'''

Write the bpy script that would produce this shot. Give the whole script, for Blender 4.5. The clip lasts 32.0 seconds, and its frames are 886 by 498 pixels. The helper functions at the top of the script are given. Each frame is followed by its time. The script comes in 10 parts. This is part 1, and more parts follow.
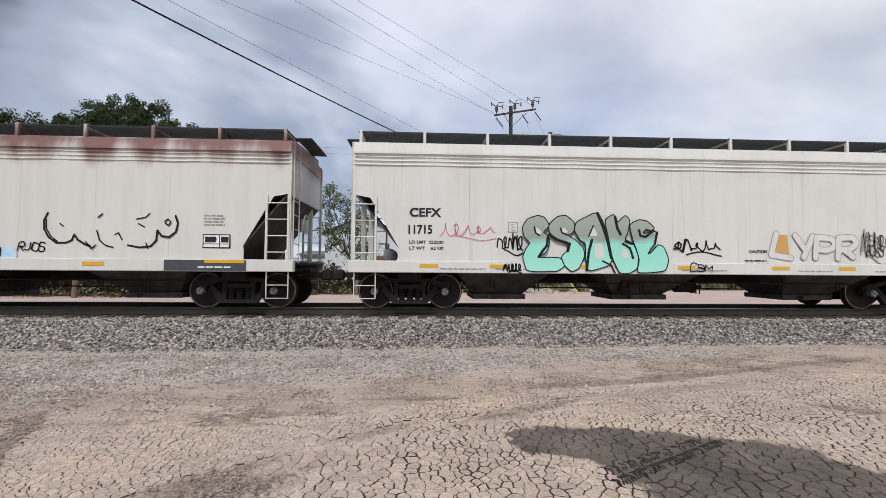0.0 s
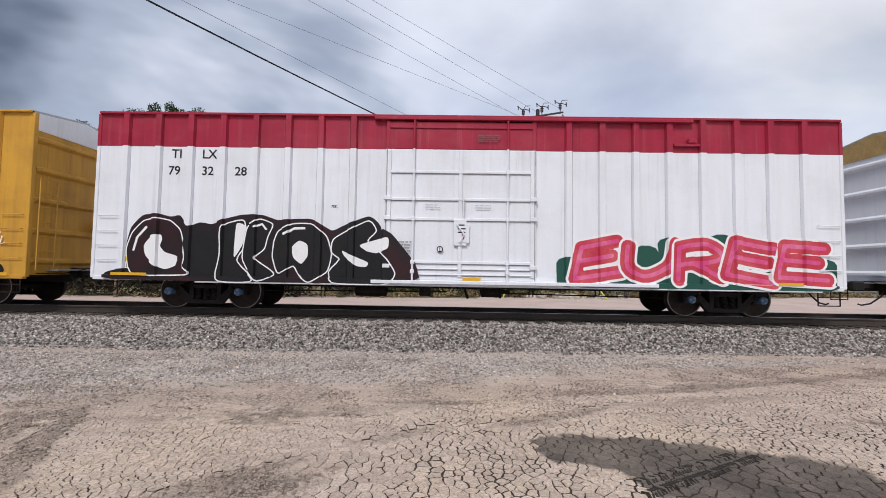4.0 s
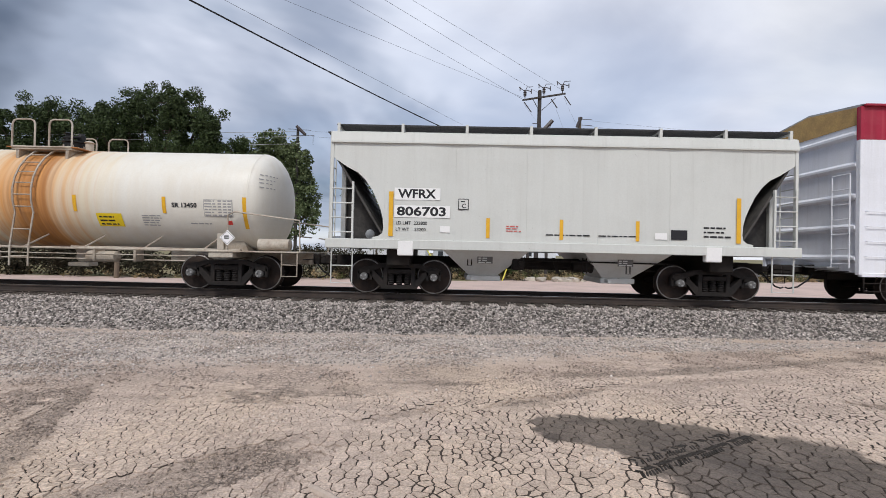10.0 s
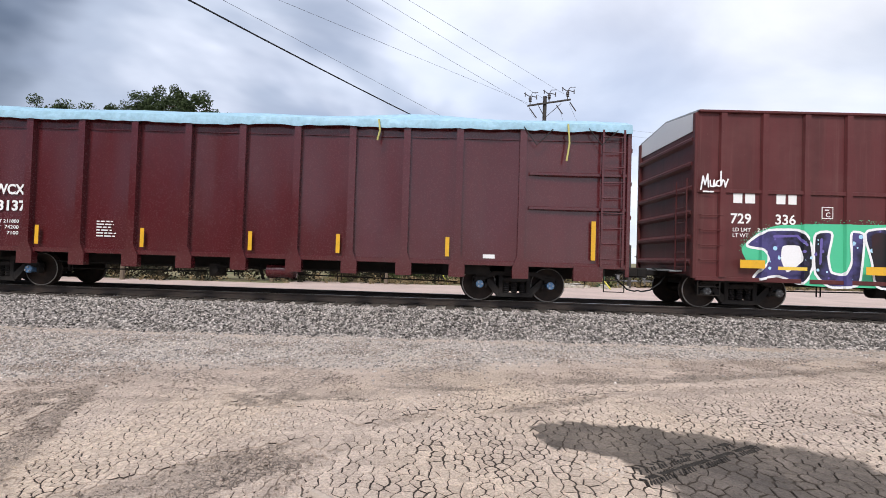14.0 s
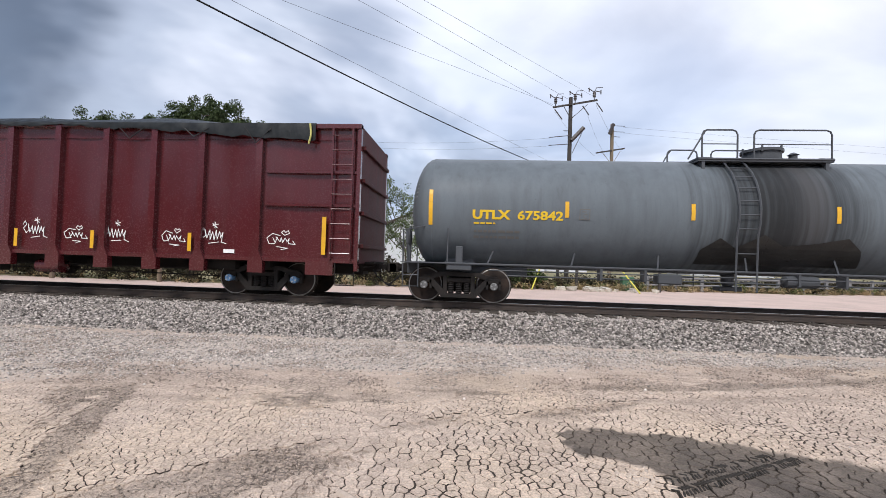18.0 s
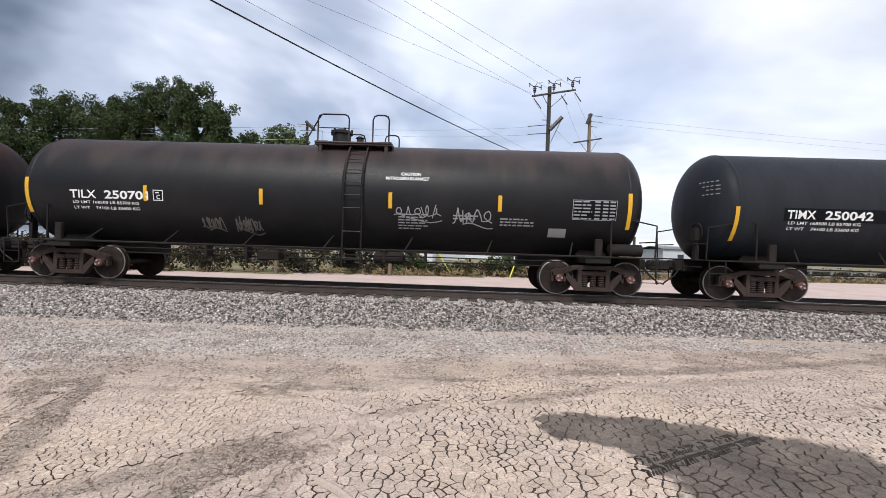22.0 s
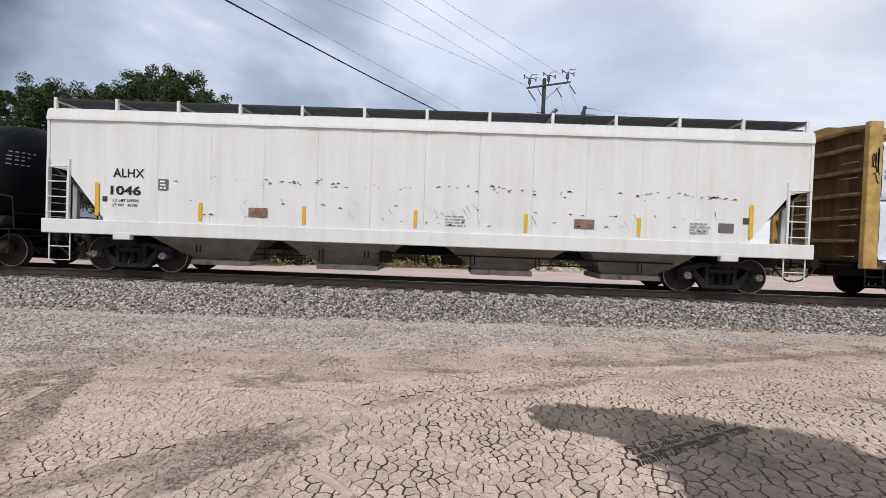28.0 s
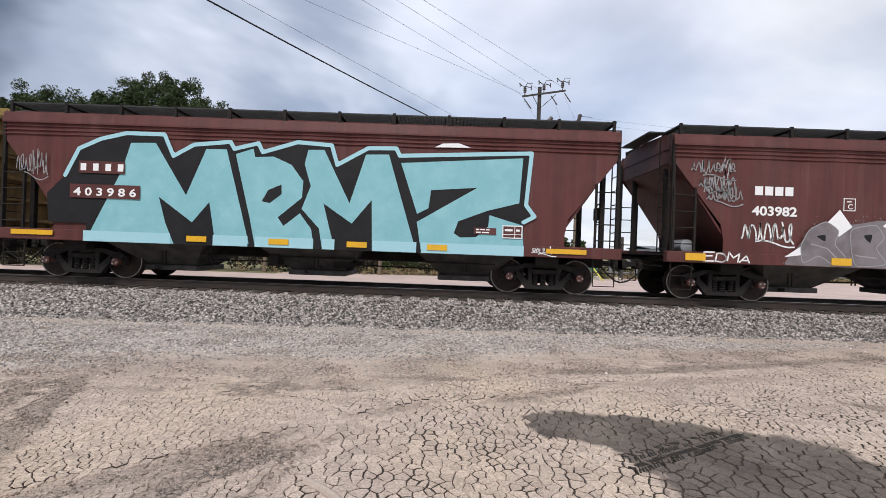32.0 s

'''

## STATED PROBLEM:
Copy the data exactly. Any picture it contains is to be omitted.

## ANSWER TO THIS PROBLEM:
Write the bpy script that would produce this shot. Give the whole script, for Blender 4.5. The clip lasts 32.0 seconds, and its frames are 886 by 498 pixels. The helper functions at the top of the script are given. Each frame is followed by its time. The script comes in 10 parts. This is part 1, and more parts follow.
0.0 s
4.0 s
10.0 s
14.0 s
18.0 s
22.0 s
28.0 s
32.0 s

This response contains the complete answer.